The GOP's Primal Love Affair With Waterboarding

As if the cheers that followed Rick Perry’s pro-death penalty stance weren’t alarming enough, the recent GOP debate on foreign policy provided even more reasons to believe that today’s Republican candidates may have a lot in common with the Spanish Inquisition tribunal. When asked their stance on waterboarding, it was only candidates Ron Paul and Jon Huntsman who agreed that it is in fact torture and should not be used under any circumstances. Suffice it to say that the proceeding yee-haws were very few.

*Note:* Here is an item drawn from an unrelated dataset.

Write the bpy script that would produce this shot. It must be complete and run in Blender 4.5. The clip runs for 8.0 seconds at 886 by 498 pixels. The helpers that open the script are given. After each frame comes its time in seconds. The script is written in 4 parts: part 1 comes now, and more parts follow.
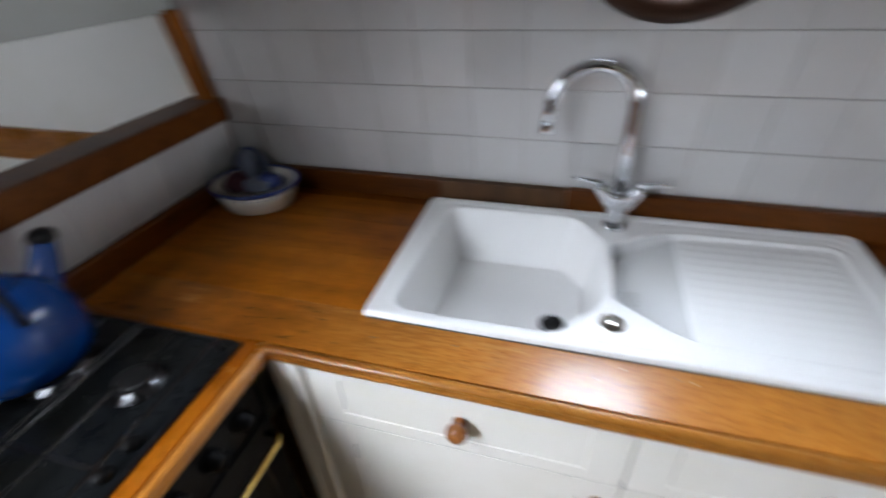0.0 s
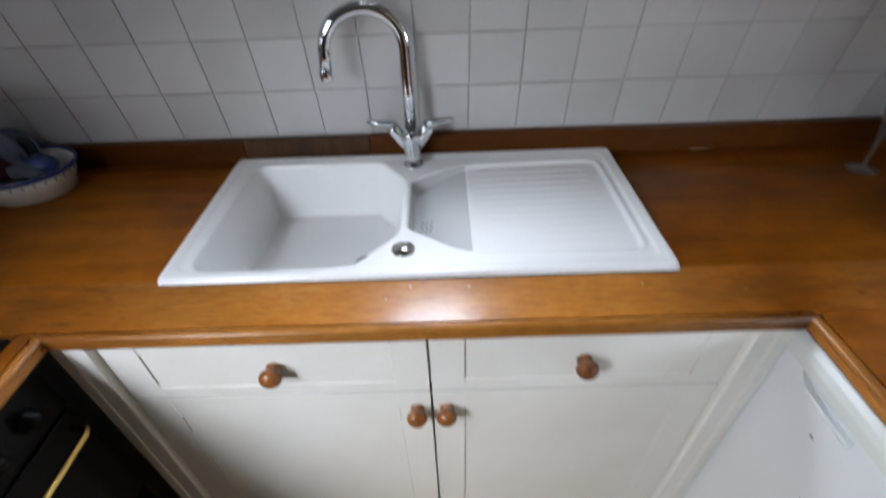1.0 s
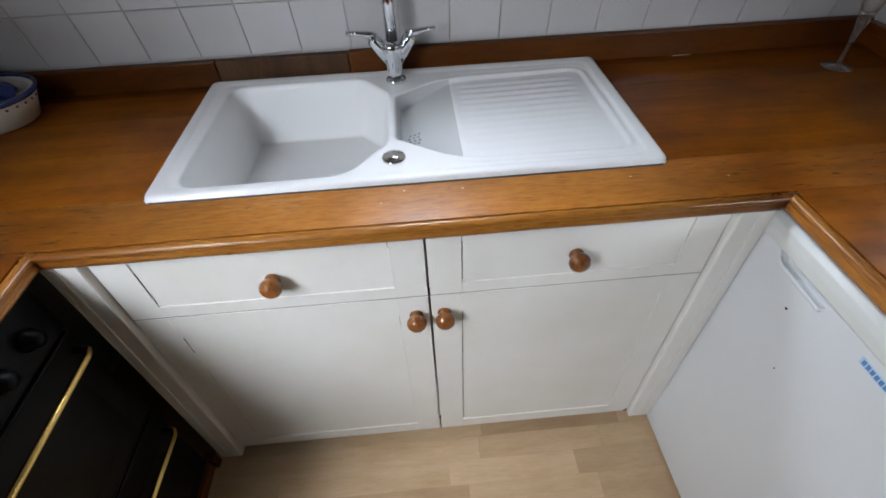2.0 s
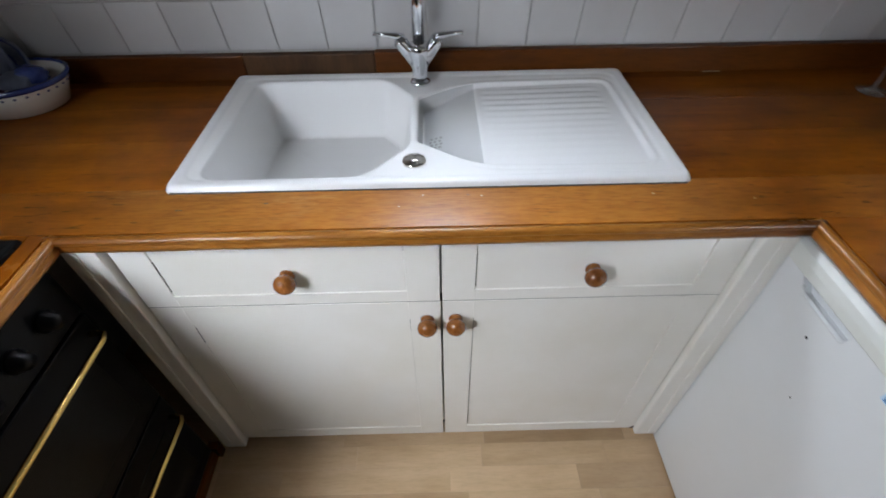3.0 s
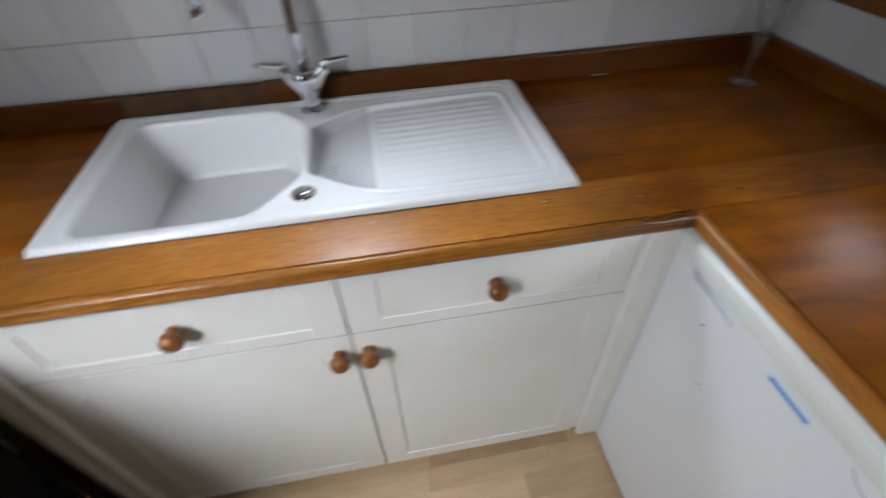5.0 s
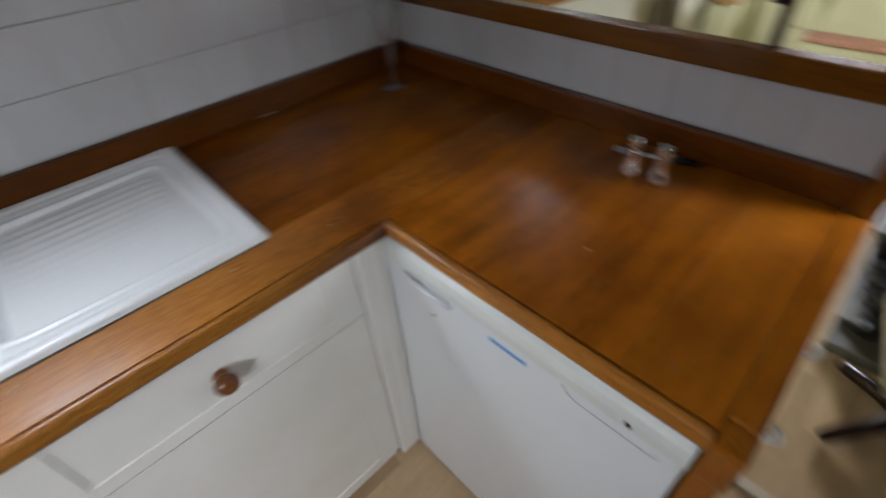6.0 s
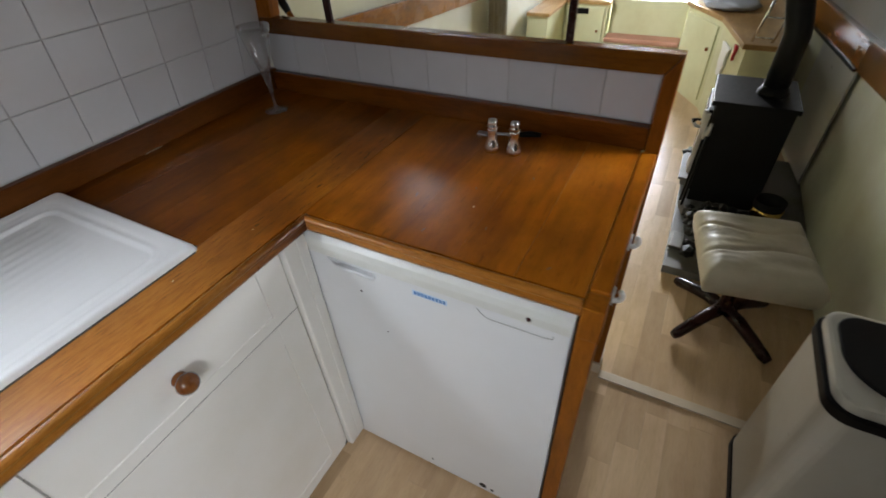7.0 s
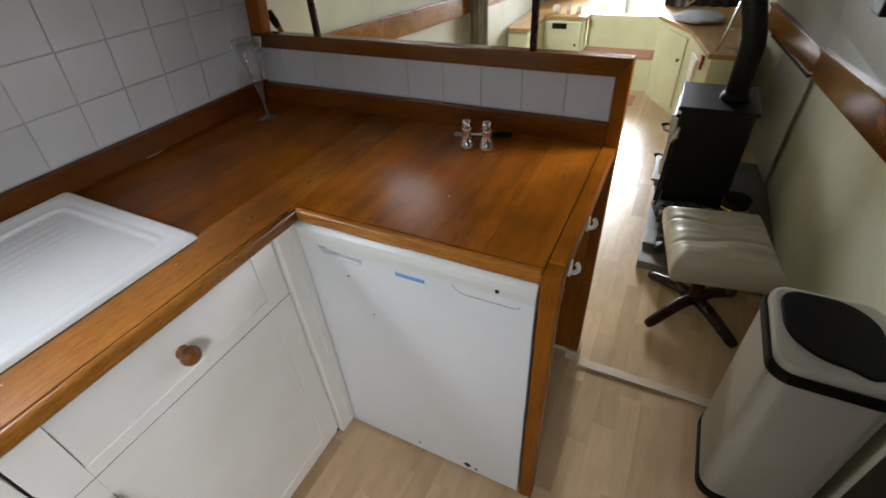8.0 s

It wasn’t until Michele Bachmann made the rather specious claim that as President she would implement waterboarding for its “effectiveness” in gaining critical security information that the rather torpid audience burst into uproarious applause.

With Herman Cain’s recent statement that he “isn’t supposed to know about foreign policy” and Bachmann’s absurd claim that the ACLU runs the CIA, it is wholly unsurprising that the majority of GOP candidates, none of whom have much foreign policy experience (save for Jon Huntsman, the apparent candidate non grata) displayed such arrant ignorance throughout the debate.

Regardless, what Cain may not understand about Obama’s intervention in Libya or what Mitt Romney may misinterpret regarding United States relations with China pales in comparison to their unnerving endorsements of waterboarding. The fact that a “serious” presidential candidate would vocalize his or her support for waterboarding in hopes of strutting his or her bellicose conservative swagger is much more indicative of our own immorality and lawlessness than an alleged enemy’s.